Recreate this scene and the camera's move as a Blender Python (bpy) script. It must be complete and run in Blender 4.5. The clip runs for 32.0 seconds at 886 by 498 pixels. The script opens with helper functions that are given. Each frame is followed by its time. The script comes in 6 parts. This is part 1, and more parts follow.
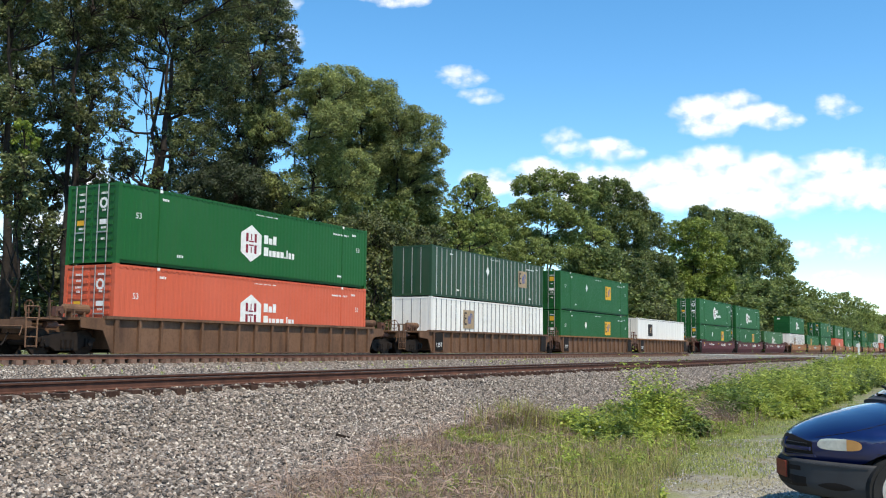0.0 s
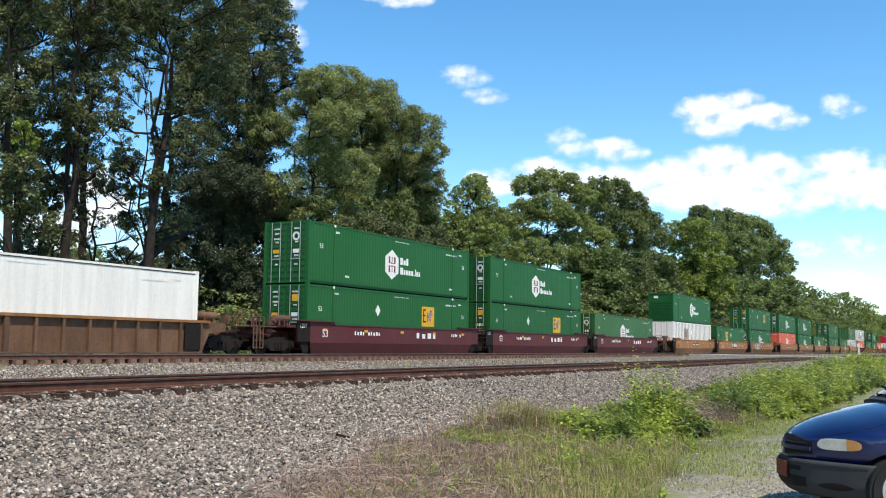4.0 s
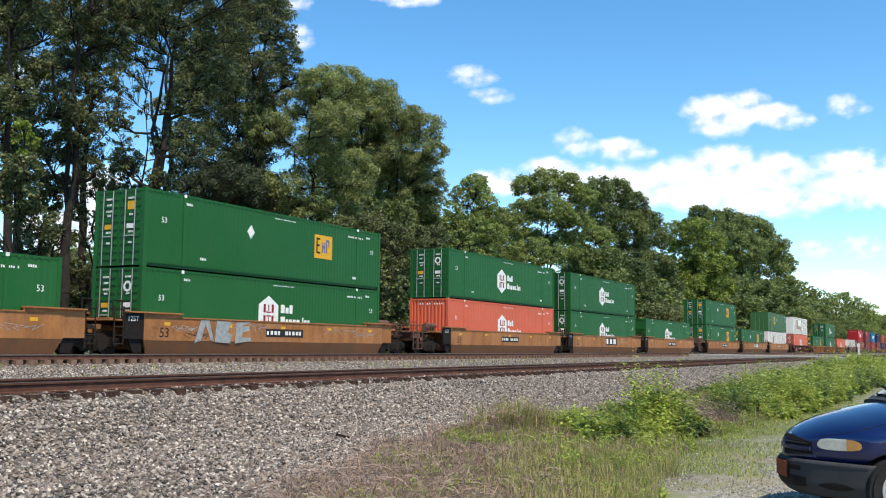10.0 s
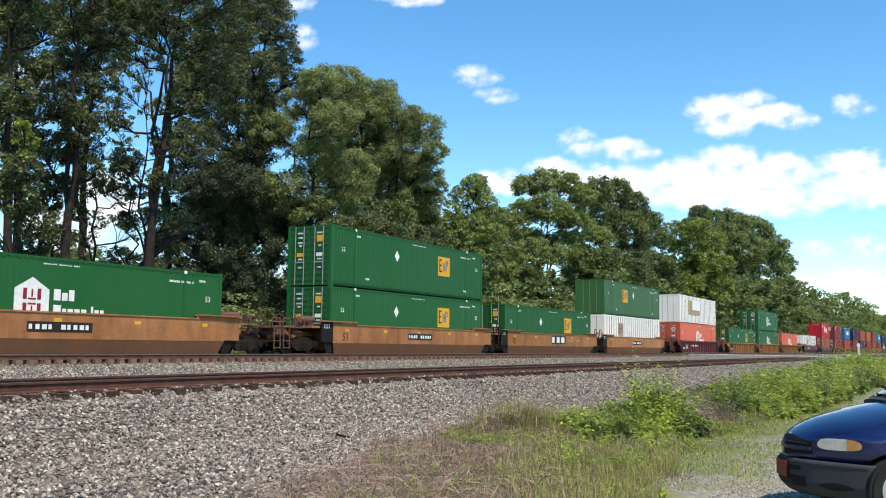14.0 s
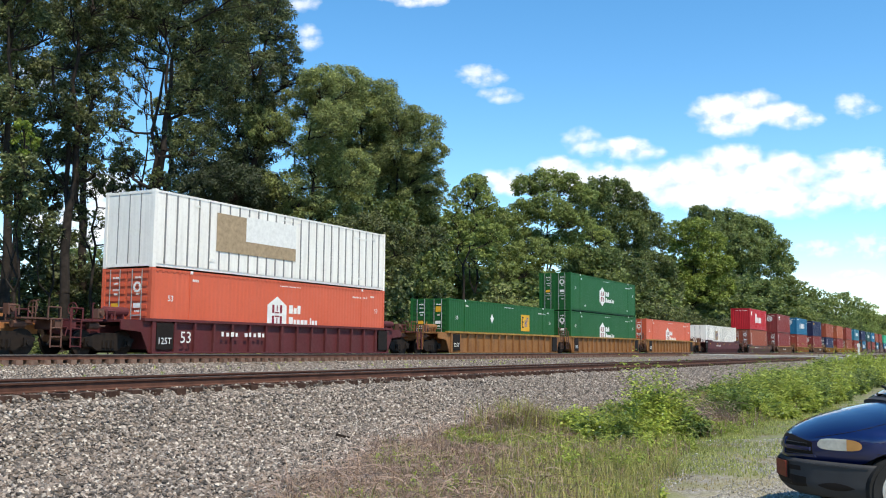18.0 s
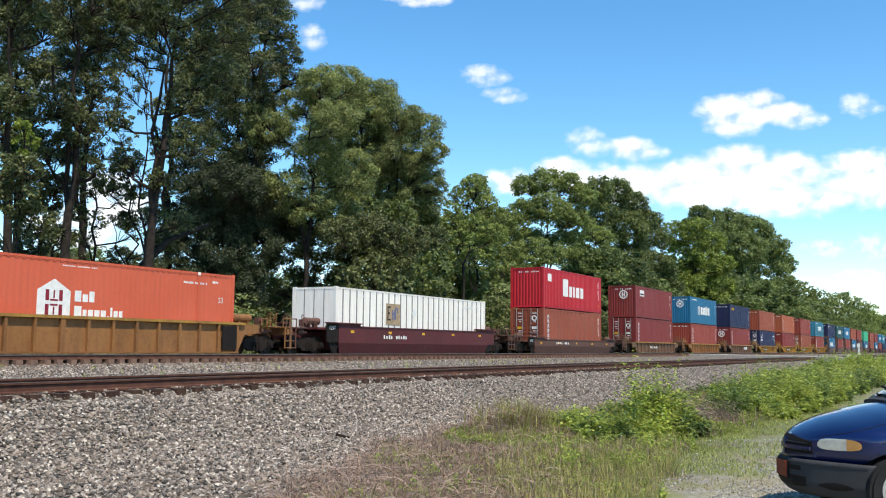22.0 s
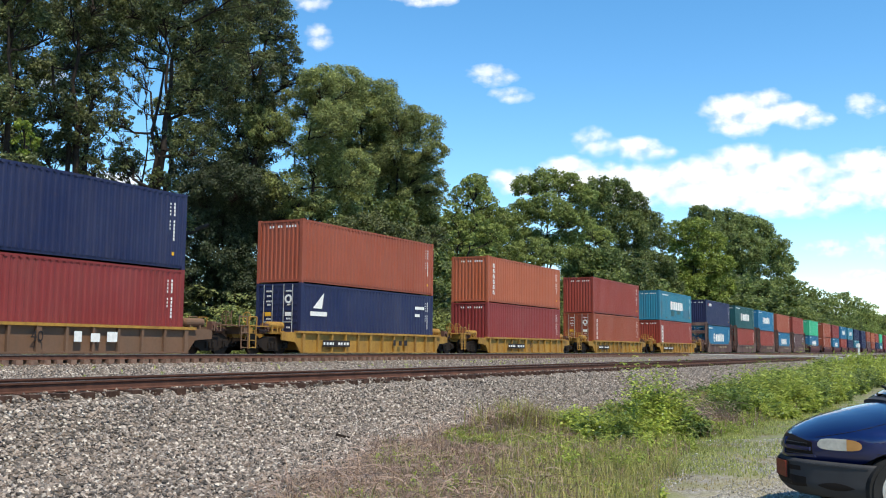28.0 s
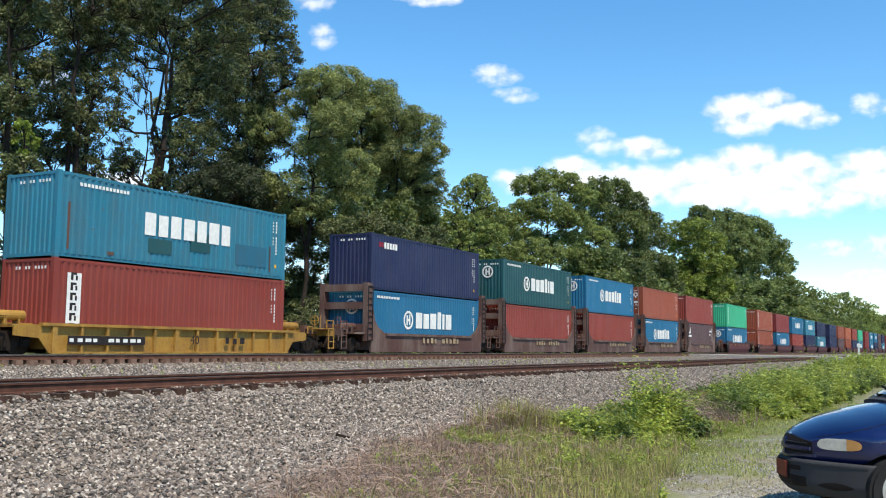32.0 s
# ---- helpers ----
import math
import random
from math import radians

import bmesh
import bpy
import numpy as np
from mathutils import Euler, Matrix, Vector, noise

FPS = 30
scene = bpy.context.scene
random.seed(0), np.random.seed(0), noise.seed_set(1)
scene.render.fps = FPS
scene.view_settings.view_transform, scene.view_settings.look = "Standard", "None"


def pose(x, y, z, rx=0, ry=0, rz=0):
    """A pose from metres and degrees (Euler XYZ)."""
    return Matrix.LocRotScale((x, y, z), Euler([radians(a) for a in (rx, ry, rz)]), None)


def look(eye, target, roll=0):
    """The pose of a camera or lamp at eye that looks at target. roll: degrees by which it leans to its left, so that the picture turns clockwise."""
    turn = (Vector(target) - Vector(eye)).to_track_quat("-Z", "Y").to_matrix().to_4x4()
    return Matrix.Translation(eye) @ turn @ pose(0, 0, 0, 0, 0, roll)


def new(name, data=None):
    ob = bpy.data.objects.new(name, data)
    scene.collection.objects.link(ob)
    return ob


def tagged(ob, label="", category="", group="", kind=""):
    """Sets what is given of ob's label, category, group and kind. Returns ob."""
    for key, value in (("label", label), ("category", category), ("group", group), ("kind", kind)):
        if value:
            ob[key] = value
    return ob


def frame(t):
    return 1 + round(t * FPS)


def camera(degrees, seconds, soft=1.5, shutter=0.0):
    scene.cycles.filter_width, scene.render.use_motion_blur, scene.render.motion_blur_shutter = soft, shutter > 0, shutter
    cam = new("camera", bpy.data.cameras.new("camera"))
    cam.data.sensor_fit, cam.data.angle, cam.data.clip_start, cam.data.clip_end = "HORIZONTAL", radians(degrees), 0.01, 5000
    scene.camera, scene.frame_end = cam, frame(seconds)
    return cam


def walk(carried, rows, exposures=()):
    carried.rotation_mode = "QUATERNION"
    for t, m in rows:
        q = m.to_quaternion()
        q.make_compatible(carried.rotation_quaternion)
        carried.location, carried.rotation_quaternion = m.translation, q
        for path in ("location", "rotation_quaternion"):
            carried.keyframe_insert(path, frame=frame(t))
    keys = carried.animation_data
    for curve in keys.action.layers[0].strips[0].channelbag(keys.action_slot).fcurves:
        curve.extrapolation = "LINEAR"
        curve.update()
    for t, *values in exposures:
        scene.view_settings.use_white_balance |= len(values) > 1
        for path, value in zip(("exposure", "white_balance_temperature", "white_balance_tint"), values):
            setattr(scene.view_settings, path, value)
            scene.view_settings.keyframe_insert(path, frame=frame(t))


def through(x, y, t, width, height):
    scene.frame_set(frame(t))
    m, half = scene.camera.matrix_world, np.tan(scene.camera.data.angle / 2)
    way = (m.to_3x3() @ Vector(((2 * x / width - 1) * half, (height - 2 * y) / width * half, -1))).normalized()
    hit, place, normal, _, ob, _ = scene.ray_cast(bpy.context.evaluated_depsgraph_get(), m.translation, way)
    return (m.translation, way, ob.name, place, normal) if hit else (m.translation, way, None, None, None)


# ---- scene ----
***
- _YOUR INSTRUCTIONS_:
Print the full listing exactly, dropping the pictures.

- _CORRECT ANSWER_:
Recreate this scene and the camera's move as a Blender Python (bpy) script. It must be complete and run in Blender 4.5. The clip runs for 32.0 seconds at 886 by 498 pixels. The script opens with helper functions that are given. Each frame is followed by its time. The script comes in 6 parts. This is part 1, and more parts follow.
0.0 s
4.0 s
10.0 s
14.0 s
18.0 s
22.0 s
28.0 s
32.0 s
# ---- helpers ----
import math
import random
from math import radians

import bmesh
import bpy
import numpy as np
from mathutils import Euler, Matrix, Vector, noise

FPS = 30
scene = bpy.context.scene
random.seed(0), np.random.seed(0), noise.seed_set(1)
scene.render.fps = FPS
scene.view_settings.view_transform, scene.view_settings.look = "Standard", "None"


def pose(x, y, z, rx=0, ry=0, rz=0):
    """A pose from metres and degrees (Euler XYZ)."""
    return Matrix.LocRotScale((x, y, z), Euler([radians(a) for a in (rx, ry, rz)]), None)


def look(eye, target, roll=0):
    """The pose of a camera or lamp at eye that looks at target. roll: degrees by which it leans to its left, so that the picture turns clockwise."""
    turn = (Vector(target) - Vector(eye)).to_track_quat("-Z", "Y").to_matrix().to_4x4()
    return Matrix.Translation(eye) @ turn @ pose(0, 0, 0, 0, 0, roll)


def new(name, data=None):
    ob = bpy.data.objects.new(name, data)
    scene.collection.objects.link(ob)
    return ob


def tagged(ob, label="", category="", group="", kind=""):
    """Sets what is given of ob's label, category, group and kind. Returns ob."""
    for key, value in (("label", label), ("category", category), ("group", group), ("kind", kind)):
        if value:
            ob[key] = value
    return ob


def frame(t):
    return 1 + round(t * FPS)


def camera(degrees, seconds, soft=1.5, shutter=0.0):
    scene.cycles.filter_width, scene.render.use_motion_blur, scene.render.motion_blur_shutter = soft, shutter > 0, shutter
    cam = new("camera", bpy.data.cameras.new("camera"))
    cam.data.sensor_fit, cam.data.angle, cam.data.clip_start, cam.data.clip_end = "HORIZONTAL", radians(degrees), 0.01, 5000
    scene.camera, scene.frame_end = cam, frame(seconds)
    return cam


def walk(carried, rows, exposures=()):
    carried.rotation_mode = "QUATERNION"
    for t, m in rows:
        q = m.to_quaternion()
        q.make_compatible(carried.rotation_quaternion)
        carried.location, carried.rotation_quaternion = m.translation, q
        for path in ("location", "rotation_quaternion"):
            carried.keyframe_insert(path, frame=frame(t))
    keys = carried.animation_data
    for curve in keys.action.layers[0].strips[0].channelbag(keys.action_slot).fcurves:
        curve.extrapolation = "LINEAR"
        curve.update()
    for t, *values in exposures:
        scene.view_settings.use_white_balance |= len(values) > 1
        for path, value in zip(("exposure", "white_balance_temperature", "white_balance_tint"), values):
            setattr(scene.view_settings, path, value)
            scene.view_settings.keyframe_insert(path, frame=frame(t))


def through(x, y, t, width, height):
    scene.frame_set(frame(t))
    m, half = scene.camera.matrix_world, np.tan(scene.camera.data.angle / 2)
    way = (m.to_3x3() @ Vector(((2 * x / width - 1) * half, (height - 2 * y) / width * half, -1))).normalized()
    hit, place, normal, _, ob, _ = scene.ray_cast(bpy.context.evaluated_depsgraph_get(), m.translation, way)
    return (m.translation, way, ob.name, place, normal) if hit else (m.translation, way, None, None, None)


# ---- scene ----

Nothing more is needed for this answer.